Enterprise Flash Drive technology

Over the last 30 years, we have seen an enormous improvement in hard disk capacity. Back then a gigabyte drive was quite something and using a state-of-the-art SCSI interface, it could transfer a whopping three megabytes per second!

Currently modern disk drives are smaller and can easily store a terabyte of capacity or more – a 1000-fold improvement! (And the 1.5 and 2 terabyte drives are on the way). With modern fibre channel interfaces, a disk can transfer up to 4 Gigabit (about 400 megabytes) per second which is a 133 times improvement over 30 years!
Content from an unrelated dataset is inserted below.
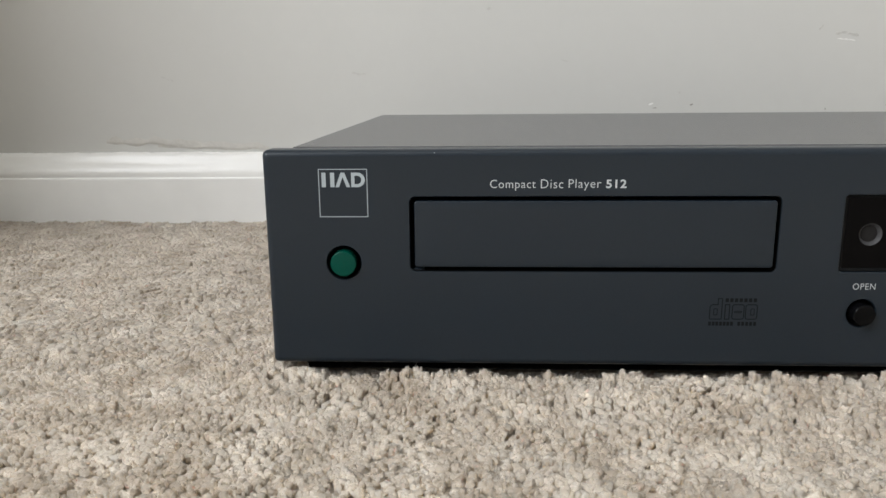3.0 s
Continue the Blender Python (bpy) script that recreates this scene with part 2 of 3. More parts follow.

Fortunately disk drive technology has more or less kept up with Moore’s law for microprocessors regarding capacity and channel bandwidth.

There is a problem, however. First of all the hunger for computer storage is outpacing the increase in disk capacities, so we have to buy more and more disks to satisfy our needs (IDC findings show that the worldwide information created yearly is increasing by about 60% each year).
The second problem is that the access performance of disk drives has not improved that much. In other words, to find information on a disk drive it still requires mechanical movements. The drive arm has to be moved into position over the right disk track and then the disk has to rotate until the data can be accessed by the arm. This takes a few milliseconds and depends largely on the rotational speed of the disks – and this has not improved that much. 30 years ago the regular rotational speed was 3600 rpm, where today’s high-performance drives offer 15,000 rpm – a 4-fold improvement resulting in access times from 24 milliseconds 30 years ago to 6 milliseconds today (note that this is the average time to read data on a random location on the disk if the disk is idle). An important negative side effect of increasing rotational speed is that the power consumption of the drive increases almost exponentially – this is why there were experiments with 20,000 rpm drives but these are not widely adopted into the market. Any faster and the drive will overheat or require special cooling.